¿Cuánto valen su salud y su familia? Piénselo. Resulta difícil poner una cifra, ¿verdad? Por eso se me heló la sangre cuando escuché a Víctor Campos decir que, siendo inocente, se autoinculpó para acabar con “el drama personal” que suponía el asunto de los trajes.
¿Qué son nueve o diez mil euros a cambio de una vida sin la tortura constante de una acusación no verídica? No estoy diciendo que sea inocente. No soy quien para decir eso ni lo contrario pero ¿y si lo fuera? ¿Y si no tuviera nada que ver?
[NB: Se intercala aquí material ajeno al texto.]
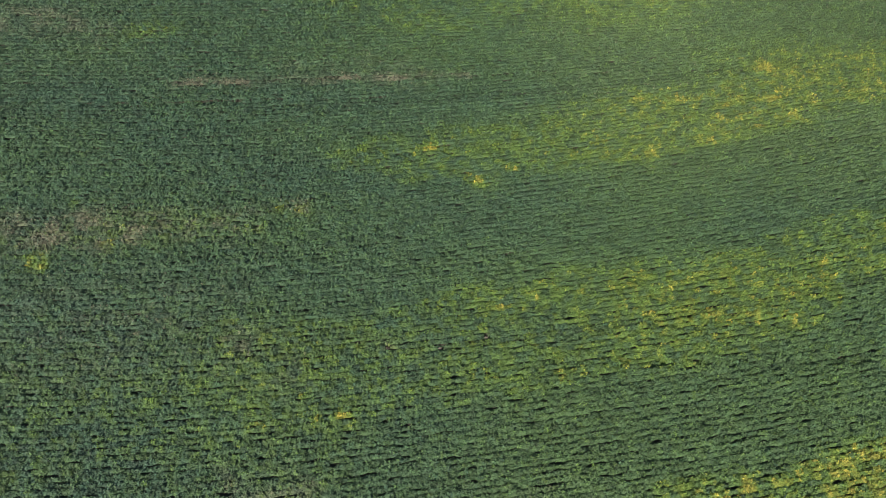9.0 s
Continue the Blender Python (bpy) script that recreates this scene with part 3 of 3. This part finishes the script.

Si eso fuera cierto, la desproporción de la que habla es gigantesca. La defensa de la inocencia frente a una culpabilización ya decidida por el oponente político, tal vez por el instructor o la fiscalía –a tenor de lo que se ha visto hasta la fecha en el juicio- y por los medios de comunicación que admitieron el indicio como veredicto inapelable es sencillamente inviable. Como se ha visto.
No sé si es inocente pero ¿y si lo fuera? Ninguna fidelidad política merece un infarto, el dolor de la familia y el descrédito público si uno es inocente. Por eso no me extraña que decidiera terminar.
Ni siquiera un juicio asegura justicia. Ya sé que hemos de confiar en que así sea pero no quisiera yo ser sometida a un jurado popular que lleva tres años asistiendo al escarnio de los implicados.
¿Cómo sustraerse a todo lo conocido? Es más, si en Derecho Penal se diferencia al juez instructor de aquel que enjuicia para evitar la contaminación de lo sabido durante la instrucción, ¿qué hacemos con un jurado que ha conocido la instrucción a base de filtraciones interesadas acompañadas de un corifeo acusador?
Si el Derecho establece garantías para asegurar la ecuanimidad del juzgador, ¿podemos afirmar que esas garantías se hayan aplicado a este caso? Del mismo modo, el sistema defiende que mejor un culpable libre que un inocente condenado. Si Campos tiene razón, aquí han fallado los principios básicos.